The appointment of Soane in 1814 as an Attached Architect to the Office of Works with responsibility for Westminster and Whitehall allowed him to re-engage with the Palace of Westminster in an official capacity. This followed his resignation as Clerk of Works in 1794 and his subsequent disappointment when James Wyatt (1746-1813) secured the post of Surveyor-General in 1796. The most urgent task was the repair and restoration of Westminster Hall and the Painted Chamber, although Soane was only nominally associated with these works and therefore no relevant drawings survive.

The succession to the throne of George IV on 29 January 1820 at last provided Soane with the opportunity to make his mark on Westminster. Catalogued here are Soane’s survey, design, working and exhibition drawings for alterations and additions to the House of Lords. Drawings made for the new Law Courts adjoining Westminster Hall (1821-20) and the House of Commons (1825-33) are catalogued separately (q.v.).

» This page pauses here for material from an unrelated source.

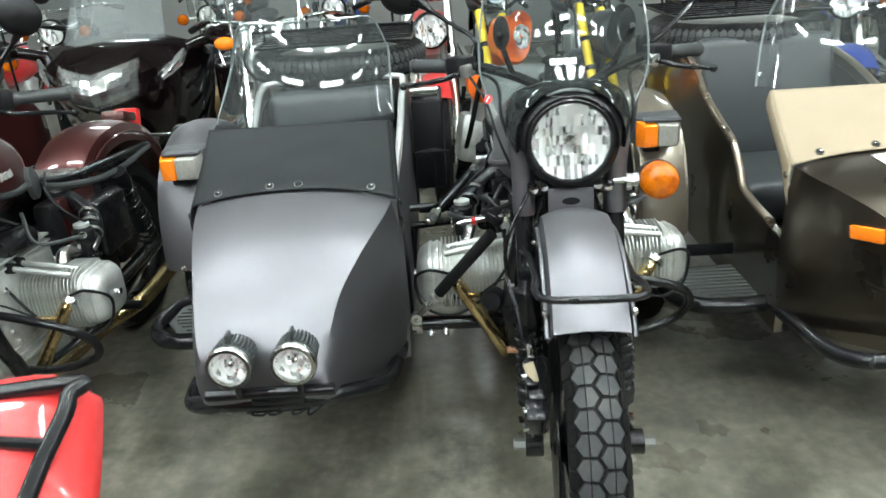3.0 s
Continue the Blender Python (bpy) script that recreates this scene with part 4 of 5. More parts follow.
def sidecar(t, paint, cover_mat, screen=True, guard_shift=0.0, lamp_shift=0.0):
    # closed nose and hood: rings from the nose backwards
    rows = HOOD if paint is SLATE else FULL_HOOD
    g = B()
    loops = []
    for y, wl, w, ze, zb, crown, zr in rows:
        lp = []
        for k in range(13):                      # crown, from one crease to the other
            u = -1 + k / 6
            lp.append((SC + u * (w if u > 0 else wl), y, ze + (zr - ze) * max(0.0, u) ** 1.2 + crown * (1 - abs(u) ** 2.4)))
        bulge = 0.012
        for k in range(1, 8):                    # side wall downwards
            v = k / 8
            lp.append((SC + w + 0.006 + bulge * math.sin(math.pi * v) - 0.06 * max(0, v - 0.75) ** 2 * 8, y, zr - 0.008 + (zb - zr + 0.008) * v))
        for k in range(7):
            u = 1 - k / 3
            lp.append((SC + u * ((w if u > 0 else wl) - 0.05), y, zb - 0.0))
        for k in range(7, 0, -1):
            v = k / 8
            lp.append((SC - wl - 0.006 - bulge * math.sin(math.pi * v) + 0.06 * max(0, v - 0.75) ** 2 * 8, y, ze - 0.008 + (zb - ze + 0.008) * v))
        loops.append([Vector(p) for p in lp])
    fine = []
    for i in range(len(loops) - 1):
        p0, p1, p2, p3 = loops[max(i - 1, 0)], loops[i], loops[i + 1], loops[min(i + 2, len(loops) - 1)]
        for k in range(3):
            u = k / 3
            fine.append([0.5 * (2 * b1 + (c2 - a0) * u + (2 * a0 - 5 * b1 + 4 * c2 - d3) * u * u + (3 * b1 - a0 - 3 * c2 + d3) * u ** 3) for a0, b1, c2, d3 in zip(p0, p1, p2, p3)])
    fine.append(loops[-1])
    rings(g, fine)
    body = part("sidecar_body", g, paint, t, "painted steel sidecar nose with sharp creases", sharp=27)
    # tub: side walls with a low door cut, floor, boot
    xl, xr = SC - 0.262, SC + 0.262
    cut = [(0.24, 0.585), (0.35, 0.590), (0.48, 0.602), (0.575, 0.622), (0.615, 0.672), (0.69, 0.738), (0.81, 0.775), (0.965, 0.828), (1.09, 0.905), (1.16, 0.925)]
    right = [(0.24, 0.78), (0.40, 0.79), (0.60, 0.80), (0.80, 0.835), (1.0, 0.895), (1.16, 0.925)]
    cut_s = [(p.y, p.z) for p in smooth_path([(0, *q) for q in cut], 4)]
    right_s = [(p.y, p.z) for p in smooth_path([(0, *q) for q in right], 4)]
    part("tub_side", plate(B(), [(0.24, 0.30)] + cut_s + [(1.25, 0.93), (1.25, 0.30)], "x", xl - 0.012, 0.022), paint, body)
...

In July 1820 Soane was directed to make designs for temporary galleries to increase the capacity of the House of Lords for the trial of Queen Caroline, George IV’s estranged wife. Following M. H. Port’s approach (The History of the King’s Works, VI, p. 520), Soane’s subsequent work at the House of Lords can be divided into four stages. The first stage (1822-3) includes the rebuilding of the Royal Entrance with a curved, Gothic arcade in Old Palace Yard leading to the Scala Regia (Royal Staircase). The second stage (1823-4) relates to the Royal Gallery and committee rooms that were built in place of the old House of Lords. In the third stage (1824-5) new committee rooms – later turned into a library and repository for papers – were built between the Scala Regia and the Painted Chamber. And in the final stage (1825-7), further committee rooms were added to the east of the Royal Gallery, towards the river. In February and March 1828 Soane made a further set of designs to ‘render the entrances into the House of Lords etc. more commodious’. Alternatives in a Gothic and Neoclassical style were proposed but this new entrance was never executed.

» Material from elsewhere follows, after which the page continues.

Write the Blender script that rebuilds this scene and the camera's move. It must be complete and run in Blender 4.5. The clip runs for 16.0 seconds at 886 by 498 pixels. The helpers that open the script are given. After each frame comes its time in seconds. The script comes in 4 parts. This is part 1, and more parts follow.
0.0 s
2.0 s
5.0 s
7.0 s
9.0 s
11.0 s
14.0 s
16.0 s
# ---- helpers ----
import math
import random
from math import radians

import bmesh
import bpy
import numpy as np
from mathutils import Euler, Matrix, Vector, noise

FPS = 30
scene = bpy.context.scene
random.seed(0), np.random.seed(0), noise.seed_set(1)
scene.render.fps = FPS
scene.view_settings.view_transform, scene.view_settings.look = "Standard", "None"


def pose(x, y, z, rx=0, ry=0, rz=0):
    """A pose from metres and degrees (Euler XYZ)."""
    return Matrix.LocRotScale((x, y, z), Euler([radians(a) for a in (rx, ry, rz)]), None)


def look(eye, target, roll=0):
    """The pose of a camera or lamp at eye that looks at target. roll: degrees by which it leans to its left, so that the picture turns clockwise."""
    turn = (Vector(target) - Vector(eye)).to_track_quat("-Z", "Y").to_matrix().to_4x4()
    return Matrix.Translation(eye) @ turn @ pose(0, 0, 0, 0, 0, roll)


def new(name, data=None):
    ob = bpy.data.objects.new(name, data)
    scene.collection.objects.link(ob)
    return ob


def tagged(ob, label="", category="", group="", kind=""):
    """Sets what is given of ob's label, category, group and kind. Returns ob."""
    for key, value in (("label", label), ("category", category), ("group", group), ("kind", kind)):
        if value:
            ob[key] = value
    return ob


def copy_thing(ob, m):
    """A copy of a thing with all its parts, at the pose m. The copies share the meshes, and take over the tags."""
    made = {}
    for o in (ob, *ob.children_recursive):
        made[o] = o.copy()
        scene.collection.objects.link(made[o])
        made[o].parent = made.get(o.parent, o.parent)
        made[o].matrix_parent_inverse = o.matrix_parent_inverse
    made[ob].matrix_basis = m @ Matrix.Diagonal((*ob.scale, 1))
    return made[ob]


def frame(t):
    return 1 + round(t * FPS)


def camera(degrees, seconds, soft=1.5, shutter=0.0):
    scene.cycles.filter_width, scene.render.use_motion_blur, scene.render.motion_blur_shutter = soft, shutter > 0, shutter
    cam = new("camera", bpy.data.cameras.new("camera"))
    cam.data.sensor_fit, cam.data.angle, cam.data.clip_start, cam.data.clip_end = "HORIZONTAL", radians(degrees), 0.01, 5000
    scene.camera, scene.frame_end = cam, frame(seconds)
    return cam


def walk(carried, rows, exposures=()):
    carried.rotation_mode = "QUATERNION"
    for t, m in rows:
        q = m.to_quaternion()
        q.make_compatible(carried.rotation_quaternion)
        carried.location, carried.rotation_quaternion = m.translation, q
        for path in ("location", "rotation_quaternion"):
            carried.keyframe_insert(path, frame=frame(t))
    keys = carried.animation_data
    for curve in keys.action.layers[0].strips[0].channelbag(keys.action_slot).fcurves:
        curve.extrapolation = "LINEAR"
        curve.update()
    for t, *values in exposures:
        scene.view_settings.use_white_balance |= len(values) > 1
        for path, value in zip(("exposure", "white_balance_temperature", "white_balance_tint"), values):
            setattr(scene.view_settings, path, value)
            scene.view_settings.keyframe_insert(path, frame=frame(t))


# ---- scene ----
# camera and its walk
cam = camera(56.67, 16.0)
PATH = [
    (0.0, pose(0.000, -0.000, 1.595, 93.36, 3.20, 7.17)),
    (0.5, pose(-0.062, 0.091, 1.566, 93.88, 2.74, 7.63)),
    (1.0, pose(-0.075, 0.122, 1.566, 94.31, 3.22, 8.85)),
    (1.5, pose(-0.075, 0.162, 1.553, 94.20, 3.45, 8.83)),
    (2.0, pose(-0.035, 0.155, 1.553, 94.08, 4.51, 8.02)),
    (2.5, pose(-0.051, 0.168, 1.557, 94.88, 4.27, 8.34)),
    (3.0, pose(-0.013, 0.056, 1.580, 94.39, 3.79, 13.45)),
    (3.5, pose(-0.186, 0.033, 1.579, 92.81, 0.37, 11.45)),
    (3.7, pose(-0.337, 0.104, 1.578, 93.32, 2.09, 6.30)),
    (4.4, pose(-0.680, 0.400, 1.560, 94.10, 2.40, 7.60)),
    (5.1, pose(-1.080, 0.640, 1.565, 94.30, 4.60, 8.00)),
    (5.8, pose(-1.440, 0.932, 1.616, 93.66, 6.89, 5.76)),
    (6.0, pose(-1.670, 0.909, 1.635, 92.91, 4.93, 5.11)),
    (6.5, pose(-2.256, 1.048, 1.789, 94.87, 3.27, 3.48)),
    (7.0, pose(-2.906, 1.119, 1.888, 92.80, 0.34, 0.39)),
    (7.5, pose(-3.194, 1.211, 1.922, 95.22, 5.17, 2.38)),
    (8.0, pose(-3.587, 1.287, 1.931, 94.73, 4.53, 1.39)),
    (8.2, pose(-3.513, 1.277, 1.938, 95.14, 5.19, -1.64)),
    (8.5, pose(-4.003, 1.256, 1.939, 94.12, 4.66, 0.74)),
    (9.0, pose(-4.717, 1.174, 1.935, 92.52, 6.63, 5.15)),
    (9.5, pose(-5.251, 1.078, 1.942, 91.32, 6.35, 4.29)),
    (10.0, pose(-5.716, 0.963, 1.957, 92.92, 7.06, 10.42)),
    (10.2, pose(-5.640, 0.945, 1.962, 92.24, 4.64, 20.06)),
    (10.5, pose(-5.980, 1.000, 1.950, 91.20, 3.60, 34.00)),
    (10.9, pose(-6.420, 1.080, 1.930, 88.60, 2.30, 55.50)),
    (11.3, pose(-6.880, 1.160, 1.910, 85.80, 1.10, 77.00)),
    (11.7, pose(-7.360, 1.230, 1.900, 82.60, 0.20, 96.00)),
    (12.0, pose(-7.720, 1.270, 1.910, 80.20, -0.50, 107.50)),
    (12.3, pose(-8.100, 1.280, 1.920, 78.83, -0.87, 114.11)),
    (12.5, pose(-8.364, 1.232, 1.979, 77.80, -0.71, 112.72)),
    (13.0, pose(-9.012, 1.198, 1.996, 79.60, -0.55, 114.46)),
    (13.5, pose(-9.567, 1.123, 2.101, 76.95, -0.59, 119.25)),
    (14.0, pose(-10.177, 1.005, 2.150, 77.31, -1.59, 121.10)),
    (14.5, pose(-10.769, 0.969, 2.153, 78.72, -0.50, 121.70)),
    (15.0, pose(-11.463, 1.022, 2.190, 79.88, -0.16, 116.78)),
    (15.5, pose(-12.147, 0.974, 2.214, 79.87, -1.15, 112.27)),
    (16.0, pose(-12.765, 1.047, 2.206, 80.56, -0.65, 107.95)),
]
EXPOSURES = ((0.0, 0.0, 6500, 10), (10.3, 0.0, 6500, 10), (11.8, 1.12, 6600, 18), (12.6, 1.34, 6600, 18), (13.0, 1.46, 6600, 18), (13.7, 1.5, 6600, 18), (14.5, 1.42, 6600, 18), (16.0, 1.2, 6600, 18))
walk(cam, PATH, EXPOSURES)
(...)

Soane’s additions to the House of Lords survived the fire of 1834 largely unscathed, and the Royal Entrance, Scala Regia and Royal Gallery continued to be used as the royal processional route to the House of Lords until 1851. In the following year they were demolished as part of the rebuilding of the Palace of Westminster by Charles Barry (1795-1860). Catalogued here in chronological order are 182 drawings made between 1817 and 1828. These include four drawings made for exhibition at the Royal Academy (SM 16/7/4, 16/7/5, P285, XP16). As the works took place over the course of 11 years, many different pupils and assistants worked on the drawings in the Soane Office. Preparatory sketches and presentation drawings were made by Soane’s long-time collaborator, Joseph Michael Gandy (1771-1843), working on a freelance basis.

During the course of the works at Westminster Soane acquired a good deal of architectural salvage from the medieval palace, most of which survives today in the Monk’s Yard at the rear of 14 Lincoln’s Inn Fields. In addition, several plaster casts and copies of ornaments from Westminster Hall, St Stephen’s Chapel and the old House of Lords, and an original wooden patera from the ceiling of the Painted Chamber, are displayed in the Soane Museum.